Instructions to follow -> Below is a listing to write out in full, exactly as given, without its pictures.

Given material ->
■ ■ ■ ■ ■
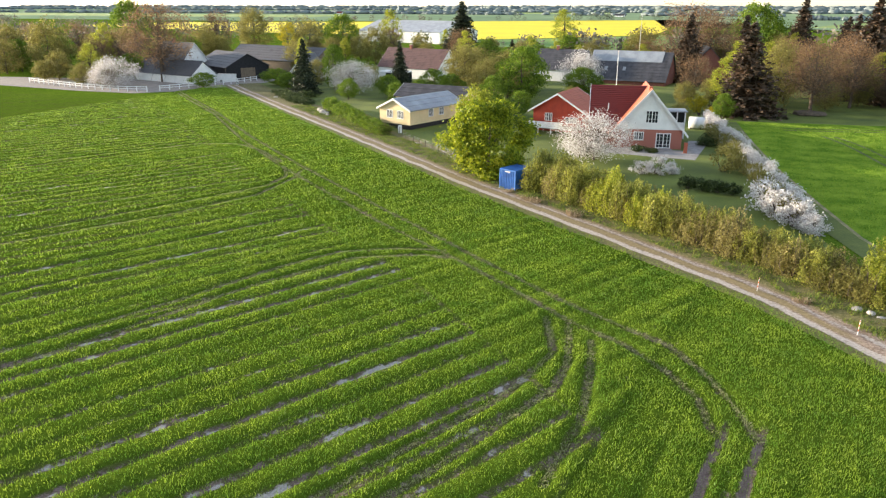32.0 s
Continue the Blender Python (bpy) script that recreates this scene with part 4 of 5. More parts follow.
def build_red_house():
    hx, hy = -11.5, 171.0
    W, ridge, eave = 9.6, 8.4, 2.8
    ob = thing("brick_house", spot(hx, hy, 11), "red brick house with white boarded gable and steep red tiled roof", "house")
    part("wall", box(-W / 2, 0, -0.1, W / 2, 11, eave), ob, M_BRICK, "red brick ground floor wall")
    # boards of the gable
    bm = prism([(-W / 2 - 0.03, eave), (W / 2 + 0.03, eave), (0, ridge - 0.1)], "y", -0.05, 11.05)
    gab = part("gable_wall", bm, ob, M_WHITE, "white painted gable boarding")
    for k in range(1, 24):
        z = eave + k * 0.25
        half = (ridge - 0.1 - z) / (ridge - 0.1 - eave) * (W / 2) - 0.06
        if half > 0.2:
            part("board", box(-half, -0.068, z - 0.105, half, -0.052, z + 0.105), gab, M_WHITE)
    for s in (-1, 1):
        e = (s * (W / 2 + 0.75), eave - 0.75 * (ridge - eave) / (W / 2))
        # sunlit west and shaded east slope are put into the tile colours
        part("roof", roof_slope(0, ridge, *e, -0.55, 11.5, 0.16, 22), ob, M_ROOFORANGE if s < 0 else M_ROOFRED, "orange-red tiled roof slope, lighter tiles for its sunlit side" if s < 0 else "")
        part("bargeboard", prism([(0, ridge + 0.2), (e[0] + s * 0.05, e[1] + 0.2), (e[0] + s * 0.05, e[1] - 0.2), (0, ridge - 0.2)], "y", -0.63, -0.57), ob, M_WHITE)
    part("ridge_cap", prism([(-0.2, ridge + 0.05), (0, ridge + 0.27), (0.2, ridge + 0.05)], "y", -0.55, 11.5), ob, M_ROOFORANGE)
    # the long body to the west with its own ridge
    part("side_wall", box(-8.2, 1.6, -0.1, -W / 2 + 0.01, 9.8, 3.2), ob, M_BRICK)
    part("side_gable", prism([(1.6, 3.2), (9.8, 3.2), (5.7, ridge - 0.1)], "x", -8.2, -8.0), ob, M_WHITE)
    bm = roof_slope(5.7, ridge + 0.02, 0.9, 2.75, -8.5, -0.12, 0.16, 22, axis="x")
    for v in bm.verts:
        lim = -(ridge - v.co.z) / ((ridge - eave) / (W / 2)) - 0.1
        if v.co.x > -4:
            v.co.x = min(lim, -0.1)
    # the darker tile red carries this slope's shade
    part("roof", bm, ob, M_ROOFRED, "dark red tiled roof slope, darker tiles for its shaded side")
    part("roof", roof_slope(5.7, ridge + 0.02, 10.5, 2.75, -8.5, -0.12, 0.16, 12, axis="x"), ob, M_ROOFRED)
    part("bargeboard", prism([(0.85, 2.6), (0.85, 3.0), (5.7, ridge + 0.25), (5.7, ridge - 0.15)], "x", -8.58, -8.5), ob, M_WHITE)
    part("chimney", box(-0.3, 0.9, ridge - 0.5, 0.2, 1.4, ridge + 0.45, 0.03), ob, M_ROOFORANGE)
    window(ob, 0.35, 3.7, 1.8, 1.85, 4, 3, y=-0.07, bar=0.12, name="window", label="white casement window with small panes")
    window(ob, -1.3, 1.25, 1.4, 1.2, 4, 2, y=-0.01, bar=0.12)
    window(ob, 2.2, 0.12, 2.1, 2.2, 4, 4, y=-0.01, bar=0.13, name="door", label="white glazed double garden door")
    part("sill", box(-2.05, -0.12, 1.16, -0.55, 0.0, 1.25), ob, M_STONE)
    part("step", box(0.9, -0.7, -0.1, 3.5, 0.0, 0.1, 0.02), ob, M_PAVING)
    part("vent_pipe", box(-5.9, 2.6, 5.2, -5.75, 2.75, 6.1), ob, M_WHITE)
    # white glazed annex on the east side
    an = thing("conservatory", spot(hx + 3.2, hy + 9.9, 11), "white framed conservatory with pale flat roof behind the house", "conservatory")
    part("base_wall", box(-1.3, 0, -0.1, 1.3, 3.0, 2.6), an, M_WHITE)
    part("roof", box(-1.5, -0.25, 4.2, 1.5, 3.3, 4.38, 0.03), an, M_ROOFGREY)
    for px in (-1.2, 0.0, 1.2):
        part("post", box(px - 0.09, -0.03, 2.6, px + 0.09, 0.12, 4.2), an, M_WHITE)
    for px in (-0.6, 0.6):
        part("pane", box(px - 0.51, 0.03, 2.6, px + 0.51, 0.06, 4.2), an, M_GLASS)
    part("side_pane", box(1.16, 0.12, 2.6, 1.22, 2.9, 4.2), an, M_GLASS)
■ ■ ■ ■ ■
Solution for this task ->
32.0 s
Continue the Blender Python (bpy) script that recreates this scene with part 4 of 5. More parts follow.
def build_red_house():
    hx, hy = -11.5, 171.0
    W, ridge, eave = 9.6, 8.4, 2.8
    ob = thing("brick_house", spot(hx, hy, 11), "red brick house with white boarded gable and steep red tiled roof", "house")
    part("wall", box(-W / 2, 0, -0.1, W / 2, 11, eave), ob, M_BRICK, "red brick ground floor wall")
    # boards of the gable
    bm = prism([(-W / 2 - 0.03, eave), (W / 2 + 0.03, eave), (0, ridge - 0.1)], "y", -0.05, 11.05)
    gab = part("gable_wall", bm, ob, M_WHITE, "white painted gable boarding")
    for k in range(1, 24):
        z = eave + k * 0.25
        half = (ridge - 0.1 - z) / (ridge - 0.1 - eave) * (W / 2) - 0.06
        if half > 0.2:
            part("board", box(-half, -0.068, z - 0.105, half, -0.052, z + 0.105), gab, M_WHITE)
    for s in (-1, 1):
        e = (s * (W / 2 + 0.75), eave - 0.75 * (ridge - eave) / (W / 2))
        # sunlit west and shaded east slope are put into the tile colours
        part("roof", roof_slope(0, ridge, *e, -0.55, 11.5, 0.16, 22), ob, M_ROOFORANGE if s < 0 else M_ROOFRED, "orange-red tiled roof slope, lighter tiles for its sunlit side" if s < 0 else "")
        part("bargeboard", prism([(0, ridge + 0.2), (e[0] + s * 0.05, e[1] + 0.2), (e[0] + s * 0.05, e[1] - 0.2), (0, ridge - 0.2)], "y", -0.63, -0.57), ob, M_WHITE)
    part("ridge_cap", prism([(-0.2, ridge + 0.05), (0, ridge + 0.27), (0.2, ridge + 0.05)], "y", -0.55, 11.5), ob, M_ROOFORANGE)
    # the long body to the west with its own ridge
    part("side_wall", box(-8.2, 1.6, -0.1, -W / 2 + 0.01, 9.8, 3.2), ob, M_BRICK)
    part("side_gable", prism([(1.6, 3.2), (9.8, 3.2), (5.7, ridge - 0.1)], "x", -8.2, -8.0), ob, M_WHITE)
    bm = roof_slope(5.7, ridge + 0.02, 0.9, 2.75, -8.5, -0.12, 0.16, 22, axis="x")
    for v in bm.verts:
        lim = -(ridge - v.co.z) / ((ridge - eave) / (W / 2)) - 0.1
        if v.co.x > -4:
            v.co.x = min(lim, -0.1)
    # the darker tile red carries this slope's shade
    part("roof", bm, ob, M_ROOFRED, "dark red tiled roof slope, darker tiles for its shaded side")
    part("roof", roof_slope(5.7, ridge + 0.02, 10.5, 2.75, -8.5, -0.12, 0.16, 12, axis="x"), ob, M_ROOFRED)
    part("bargeboard", prism([(0.85, 2.6), (0.85, 3.0), (5.7, ridge + 0.25), (5.7, ridge - 0.15)], "x", -8.58, -8.5), ob, M_WHITE)
    part("chimney", box(-0.3, 0.9, ridge - 0.5, 0.2, 1.4, ridge + 0.45, 0.03), ob, M_ROOFORANGE)
    window(ob, 0.35, 3.7, 1.8, 1.85, 4, 3, y=-0.07, bar=0.12, name="window", label="white casement window with small panes")
    window(ob, -1.3, 1.25, 1.4, 1.2, 4, 2, y=-0.01, bar=0.12)
    window(ob, 2.2, 0.12, 2.1, 2.2, 4, 4, y=-0.01, bar=0.13, name="door", label="white glazed double garden door")
    part("sill", box(-2.05, -0.12, 1.16, -0.55, 0.0, 1.25), ob, M_STONE)
    part("step", box(0.9, -0.7, -0.1, 3.5, 0.0, 0.1, 0.02), ob, M_PAVING)
    part("vent_pipe", box(-5.9, 2.6, 5.2, -5.75, 2.75, 6.1), ob, M_WHITE)
    # white glazed annex on the east side
    an = thing("conservatory", spot(hx + 3.2, hy + 9.9, 11), "white framed conservatory with pale flat roof behind the house", "conservatory")
    part("base_wall", box(-1.3, 0, -0.1, 1.3, 3.0, 2.6), an, M_WHITE)
    part("roof", box(-1.5, -0.25, 4.2, 1.5, 3.3, 4.38, 0.03), an, M_ROOFGREY)
    for px in (-1.2, 0.0, 1.2):
        part("post", box(px - 0.09, -0.03, 2.6, px + 0.09, 0.12, 4.2), an, M_WHITE)
    for px in (-0.6, 0.6):
        part("pane", box(px - 0.51, 0.03, 2.6, px + 0.51, 0.06, 4.2), an, M_GLASS)
    part("side_pane", box(1.16, 0.12, 2.6, 1.22, 2.9, 4.2), an, M_GLASS)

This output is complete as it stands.